The recent renaissance in self-service has been driven by several factors. First, the past 20 years of online commerce have allowed us to hone the technology and techniques for making good self-service interfaces – first on the web, and then on mobile devices. The art and science of building good user experiences (UX) has become a mature profession. Second, the smartphone revolution brought that UX to everyone’s pockets. Third, the majority of today’s consumers are very comfortable with these tools and actually prefer them to human interaction. (The younger they are, the more strongly they prefer self-service, so this bodes well for the future.)
The growing popularity and effectiveness of self-service imply that its counterpart, human-assisted service, i.e. the purpose of call centers, is on the decline. Sure, there are some transactions that still require an agent, but if one extrapolates from current trends, isn’t it reasonable to assume that eventually, all interactions will be self-serve? Does that mean centers are headed for obsolescence, like floppy disks and 8-track tapes? Not so fast.

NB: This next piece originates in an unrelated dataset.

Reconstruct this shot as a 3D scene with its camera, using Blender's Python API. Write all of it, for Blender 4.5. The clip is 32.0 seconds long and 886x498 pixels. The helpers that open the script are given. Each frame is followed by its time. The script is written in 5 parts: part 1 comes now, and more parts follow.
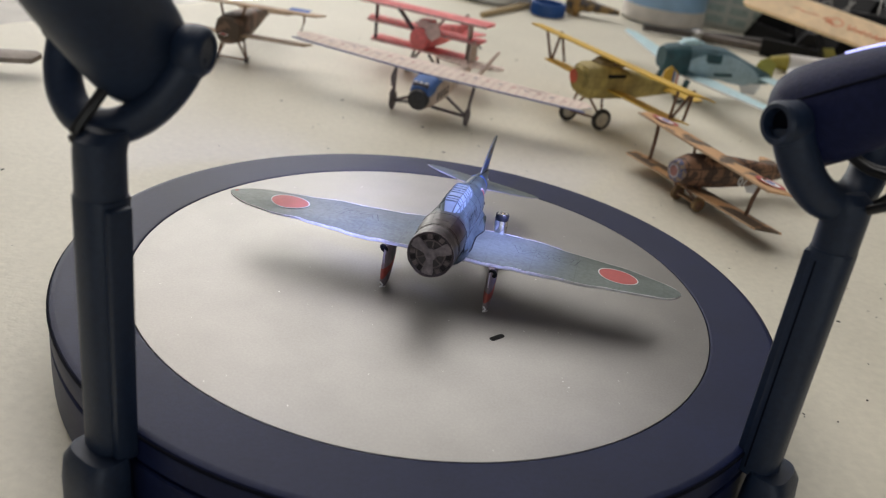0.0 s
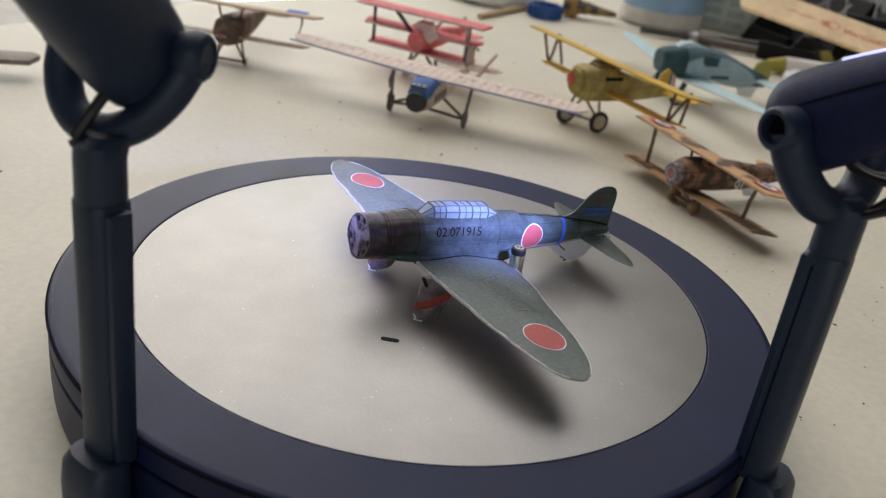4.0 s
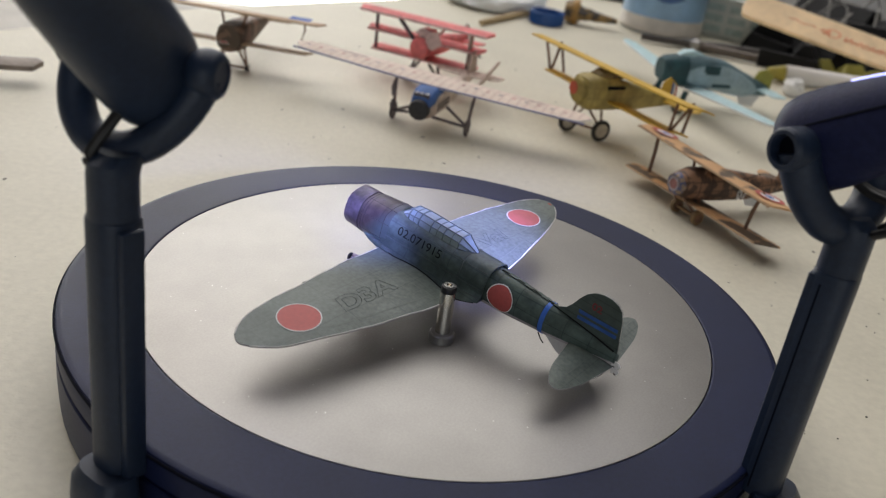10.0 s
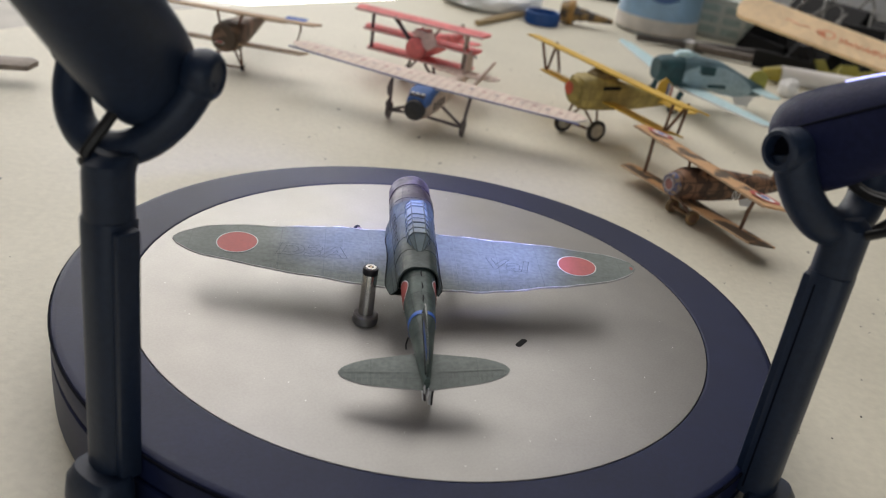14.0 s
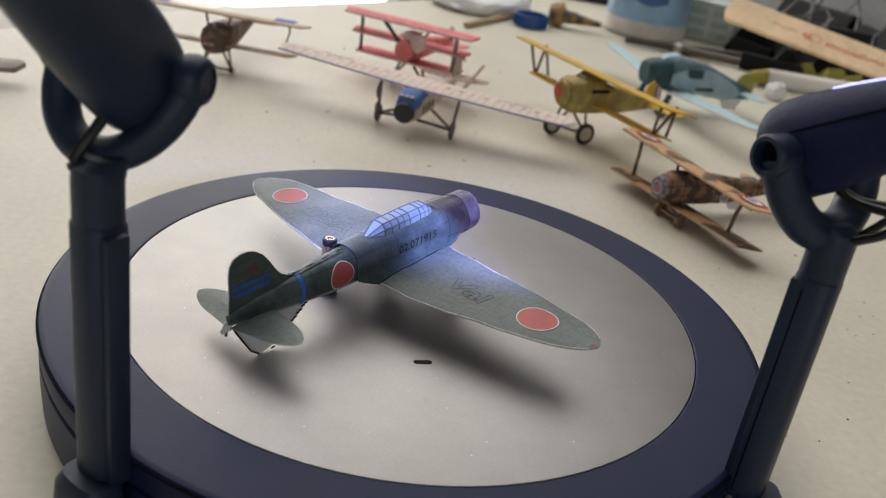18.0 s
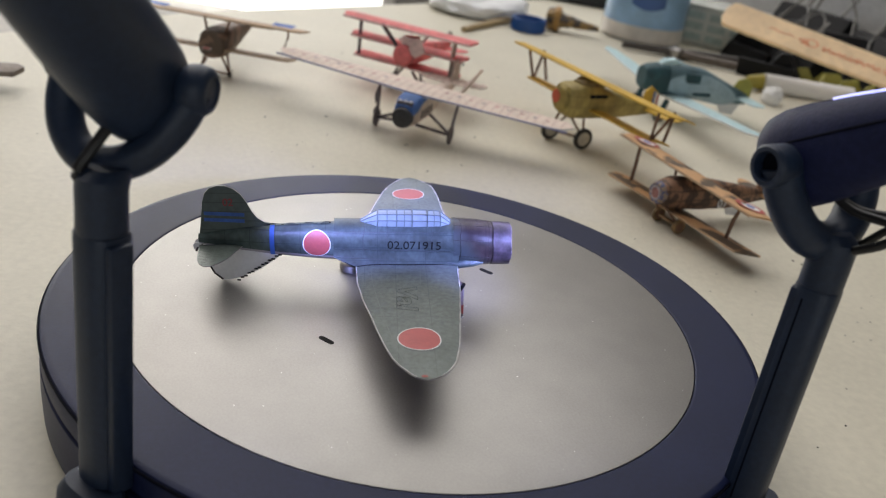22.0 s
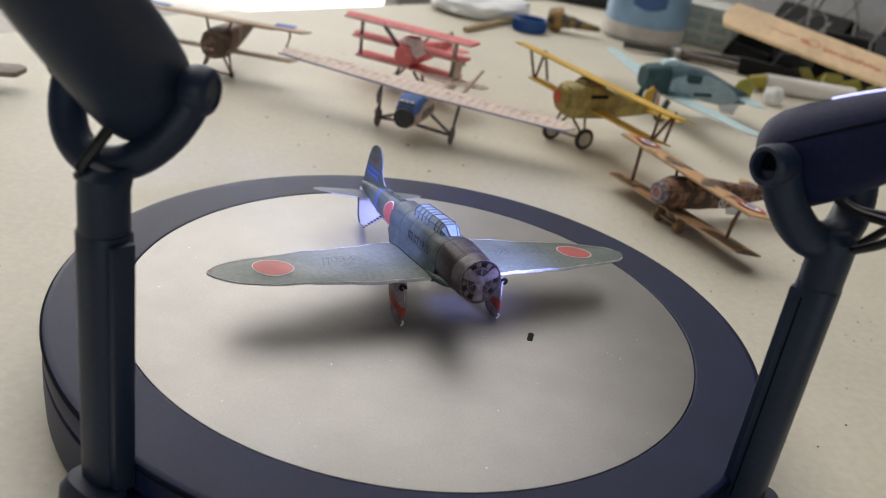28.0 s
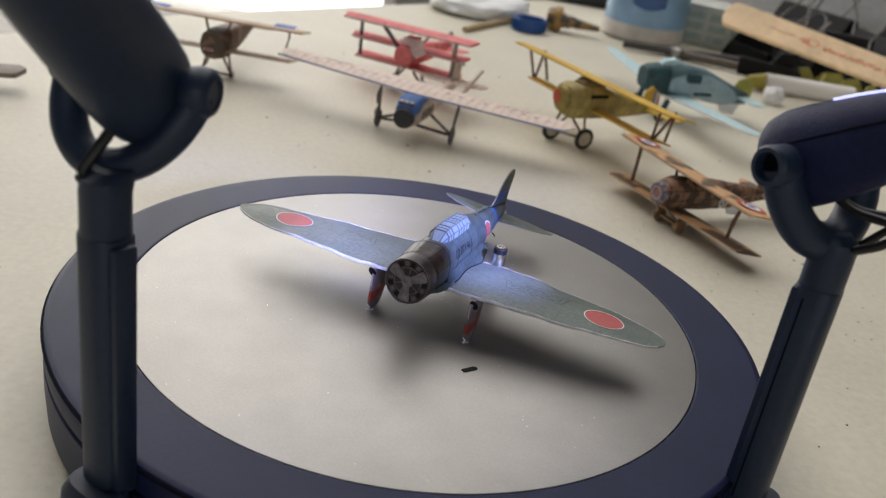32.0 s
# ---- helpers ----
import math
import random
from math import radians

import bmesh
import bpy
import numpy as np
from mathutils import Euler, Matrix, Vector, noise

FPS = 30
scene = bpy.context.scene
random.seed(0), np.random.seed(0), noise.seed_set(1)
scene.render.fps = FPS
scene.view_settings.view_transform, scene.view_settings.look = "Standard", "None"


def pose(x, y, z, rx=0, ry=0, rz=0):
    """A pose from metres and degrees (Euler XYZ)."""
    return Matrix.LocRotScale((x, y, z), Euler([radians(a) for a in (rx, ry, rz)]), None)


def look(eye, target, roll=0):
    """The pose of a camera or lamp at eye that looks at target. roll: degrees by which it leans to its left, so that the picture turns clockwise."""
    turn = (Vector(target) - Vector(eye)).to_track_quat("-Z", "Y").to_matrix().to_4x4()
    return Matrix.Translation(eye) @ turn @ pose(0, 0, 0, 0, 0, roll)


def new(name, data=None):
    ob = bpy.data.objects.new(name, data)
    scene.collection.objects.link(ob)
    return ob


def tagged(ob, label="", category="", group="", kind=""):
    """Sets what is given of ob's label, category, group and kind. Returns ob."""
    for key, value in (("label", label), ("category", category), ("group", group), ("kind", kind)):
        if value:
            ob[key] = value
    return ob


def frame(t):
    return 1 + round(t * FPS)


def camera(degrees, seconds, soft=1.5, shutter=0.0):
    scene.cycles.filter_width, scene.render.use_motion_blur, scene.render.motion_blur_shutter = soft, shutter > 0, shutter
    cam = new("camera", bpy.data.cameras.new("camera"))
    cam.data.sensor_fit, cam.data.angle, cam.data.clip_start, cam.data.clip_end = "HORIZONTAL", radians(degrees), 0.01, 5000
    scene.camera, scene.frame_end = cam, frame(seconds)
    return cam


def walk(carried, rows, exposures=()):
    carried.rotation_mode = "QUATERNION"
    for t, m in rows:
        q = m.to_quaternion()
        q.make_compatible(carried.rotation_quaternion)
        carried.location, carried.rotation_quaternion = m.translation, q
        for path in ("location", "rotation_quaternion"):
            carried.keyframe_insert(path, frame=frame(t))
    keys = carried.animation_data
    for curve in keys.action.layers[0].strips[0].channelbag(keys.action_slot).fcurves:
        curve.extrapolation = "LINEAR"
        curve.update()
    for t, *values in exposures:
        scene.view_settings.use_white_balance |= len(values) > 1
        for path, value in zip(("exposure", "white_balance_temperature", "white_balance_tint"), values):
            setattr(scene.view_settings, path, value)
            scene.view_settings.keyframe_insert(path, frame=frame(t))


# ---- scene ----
EXPOSURE = 0.0
SKYLIGHT_POWER = 74.5
SOUTH_FILL_POWER = 16.5
BACKDROP_GLOW = 2.8
WINDOW_EDGE = -4.0           # right end of the tall north window, in plate radii
LED_POWER = 1.85
LED_GLOW = 12.0
SLOT_TURN = 96.0
LENS = 52.453
PATH = [
    (0, pose(0.00681, -0.21175, 0.11031, 64.187, -7.290, 4.320)),
    (0.5, pose(0.00688, -0.21186, 0.11023, 64.199, -7.321, 4.317)),
    (1, pose(0.00677, -0.21186, 0.11066, 64.237, -7.389, 4.252)),
    (1.5, pose(0.00647, -0.21198, 0.11117, 64.235, -7.392, 4.276)),
    (2, pose(0.00632, -0.21191, 0.11081, 64.238, -7.379, 4.251)),
    (2.5, pose(0.00630, -0.21203, 0.11098, 64.261, -7.408, 4.189)),
    (3, pose(0.00646, -0.21204, 0.11097, 64.258, -7.389, 4.188)),
    (3.5, pose(0.00637, -0.21203, 0.11105, 64.246, -7.415, 4.180)),
    (5.5, pose(0.00573, -0.21174, 0.11175, 64.286, -7.565, 4.169)),
    (6, pose(0.00510, -0.21150, 0.11210, 64.295, -7.568, 4.217)),
    (6.5, pose(0.00499, -0.21149, 0.11213, 64.298, -7.631, 4.223)),
    (7, pose(0.00474, -0.21147, 0.11223, 64.301, -7.581, 4.185)),
    (7.5, pose(0.00455, -0.21176, 0.11255, 64.316, -7.619, 4.171)),
    (8, pose(0.00470, -0.21154, 0.11244, 64.285, -7.651, 4.131)),
    (8.5, pose(0.00484, -0.21165, 0.11257, 64.342, -7.714, 4.119)),
    (9, pose(0.00409, -0.21158, 0.11329, 64.393, -7.829, 4.062)),
    (9.5, pose(0.00370, -0.21139, 0.11354, 64.348, -7.815, 4.127)),
    (10, pose(0.00361, -0.21155, 0.11359, 64.379, -7.810, 4.135)),
    (10.5, pose(0.00379, -0.21149, 0.11333, 64.379, -7.766, 4.126)),
    (11, pose(0.00365, -0.21150, 0.11362, 64.361, -7.829, 4.032)),
    (11.5, pose(0.00390, -0.21155, 0.11353, 64.383, -7.855, 3.967)),
    (12, pose(0.00358, -0.21129, 0.11359, 64.402, -7.896, 3.979)),
    (12.5, pose(0.00338, -0.21147, 0.11367, 64.394, -7.933, 3.986)),
    (13, pose(0.00356, -0.21144, 0.11368, 64.383, -7.895, 3.979)),
    (13.5, pose(0.00333, -0.21139, 0.11351, 64.418, -7.922, 3.947)),
    (14, pose(0.00361, -0.21167, 0.11368, 64.414, -7.951, 3.894)),
    (14.5, pose(0.00374, -0.21178, 0.11356, 64.425, -7.910, 3.796)),
    (16.5, pose(0.00309, -0.21152, 0.11395, 64.455, -8.052, 3.681)),
    (17, pose(0.00292, -0.21157, 0.11414, 64.545, -8.118, 3.545)),
    (17.5, pose(0.00295, -0.21154, 0.11460, 64.535, -8.208, 3.437)),
    (18, pose(0.00319, -0.21166, 0.11442, 64.579, -8.279, 3.234)),
    (18.5, pose(0.00297, -0.21173, 0.11506, 64.657, -8.424, 3.058)),
    (19, pose(0.00257, -0.21164, 0.11522, 64.705, -8.511, 2.971)),
    (19.5, pose(0.00219, -0.21170, 0.11559, 64.725, -8.494, 2.969)),
    (20, pose(0.00231, -0.21163, 0.11509, 64.702, -8.445, 2.971)),
    (20.5, pose(0.00257, -0.21174, 0.11534, 64.694, -8.446, 2.972)),
    (21, pose(0.00242, -0.21171, 0.11514, 64.672, -8.374, 3.016)),
    (21.5, pose(0.00210, -0.21158, 0.11557, 64.695, -8.379, 3.081)),
    (22, pose(0.00189, -0.21171, 0.11564, 64.737, -8.451, 3.026)),
    (22.5, pose(0.00186, -0.21181, 0.11575, 64.713, -8.453, 2.938)),
    (23, pose(0.00223, -0.21178, 0.11529, 64.683, -8.408, 2.950)),
    (23.5, pose(0.00249, -0.21196, 0.11533, 64.666, -8.339, 3.147)),
    (24, pose(0.00239, -0.21198, 0.11549, 64.684, -8.263, 3.263)),
    (24.5, pose(0.00210, -0.21183, 0.11577, 64.682, -8.283, 3.289)),
    (25, pose(0.00200, -0.21200, 0.11601, 64.716, -8.318, 3.256)),
    (25.5, pose(0.00194, -0.21203, 0.11597, 64.715, -8.363, 3.275)),
    (27.5, pose(0.00232, -0.21230, 0.11560, 64.671, -8.356, 3.114)),
    (28, pose(0.00219, -0.21250, 0.11585, 64.747, -8.390, 3.137)),
    (28.5, pose(0.00159, -0.21222, 0.11618, 64.716, -8.394, 3.114)),
    (29, pose(0.00176, -0.21238, 0.11608, 64.745, -8.361, 3.131)),
    (29.5, pose(0.00200, -0.21238, 0.11583, 64.686, -8.366, 3.076)),
    (30, pose(0.00180, -0.21228, 0.11587, 64.698, -8.318, 3.048)),
    (30.5, pose(0.00172, -0.21235, 0.11611, 64.696, -8.378, 3.074)),
    (31, pose(0.00156, -0.21214, 0.11627, 64.733, -8.423, 3.071)),
    (31.5, pose(0.00147, -0.21221, 0.11638, 64.735, -8.427, 3.066)),
    (32, pose(0.00167, -0.21230, 0.11606, 64.727, -8.331, 3.047)),
]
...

Why Does Anyone Still Call a Contact Center Agent?
Every self-service implementation has its limits: there are edge cases that require speaking to an agent. When users hit these “dead ends” it’s important to manage the hand-off as smoothly as possible, maintaining as much of the context as possible. (Call-backs are a great way to do this.) The worst thing to do is to make the user start over.
But why have dead-ends at all?
Sometimes it can be baffling why a certain interaction didn’t “make the cut” for self-service. I fly Air Canada frequently so I’m very familiar with their customer service quirks. For example, you can’t book online if you’re flying with a child under 2. Why? I called and the process was totally normal and the agent couldn’t tell me why human assistance was required. That doesn’t seem like such a rare situation. (For more such examples see No, I Don’t Want to Call You by Dave Michels, which partially inspired this post.)
Perhaps you’ve run across such strange dead-ends in your own interactions? I’d love to hear about them in the comments.
What do these gaps tell us? Since agent-assistance is so much more expensive than self-service, shouldn’t they all be eliminated? Are they last hold-outs on the path to “self-service nirvana”? I think the answer is no.
Why We’ll Never See Perfect Self-Serve Coverage
Here are a few theories on why we won’t see “perfect coverage” with self-service:
1) Diminishing Returns
There is some cost to adding and maintaining each option, and when you get to the edge cases, the associated savings via reduced call volume isn’t worth it.
2) Moving Target
Products, services & policies are always in flux, so you end up asymptotically approaching perfect “self-service nirvana”.
3) Preserving Simplicity of the UX
This is one I can respect. Adding every option to the interface is going to hurt usability at some point. It’s better to do a good job for 99% of cases. Good product managers always talk about how important it is to say “no” to new features. So the mix of self-serve / agent-assisted is a balance of those two forces.
4) Large Org Weirdness
Large organizations just have a way of getting trapped doing things in sub-optimal ways. Maybe they contracted out a certain type of support call to a BPO and it’s a 3-year deal they can’t get out of. Maybe the call center manager doesn’t want a category of calls to be offloaded because then their staff (and budget) will be reduced. This boils down to someone at the top like a Bezos or Hsieh being relentless about customer service.
Voice Calls Aren’t Decreasing After All
To add further perspective to this issue, let’s talk about the number of phone calls made by consumers seeking customer support. Given the growth of self-service, you would think that number would be shrinking, right?
While we can’t say anything conclusively, we actually have evidence that points in the other direction. See Nobody Knows if Voice is Growing or Shrinking and Is There Voice Shrinkage in the Call Center?
So the picture is more complicated than you might expect.
How can we make sense of an increasing amount of agent phone calls, while self-service is also increasing? One factor is that online purchasing means more interactions shift from in-store to some form of “remote” interaction: phone calls, emails, or other online channels. This counts for both the purchase itself and the subsequent returns or service.
Another factor is that new service channels make some transactions possible that didn’t exist before at all. Consider the Uber ride – the initial request via app, the potential phone call with the driver, the post-ride rating of the driver – these are all interactions that are “net new” to the universe. The transaction they replace, a traditional taxi ride, also has interactions – hailing the car, communicating your address, handing over cash – but they would be invisible to any accounting of “customer service behavior”.
Where does this leave us? Here are 3 broad conclusions that seem safe:
- The total of all remote interactions is growing, driven by eCommerce and new behaviors like the Uber example above.
- As per the 4 reasons above, self-serve will never reach “perfect” coverage.
- All call center managers agree that the complexity and duration of the phone calls they are getting is increasing. That’s because all the easy transactions are handled by self-service.
And finally, it seems safe to say no, the call center is not going to fade away.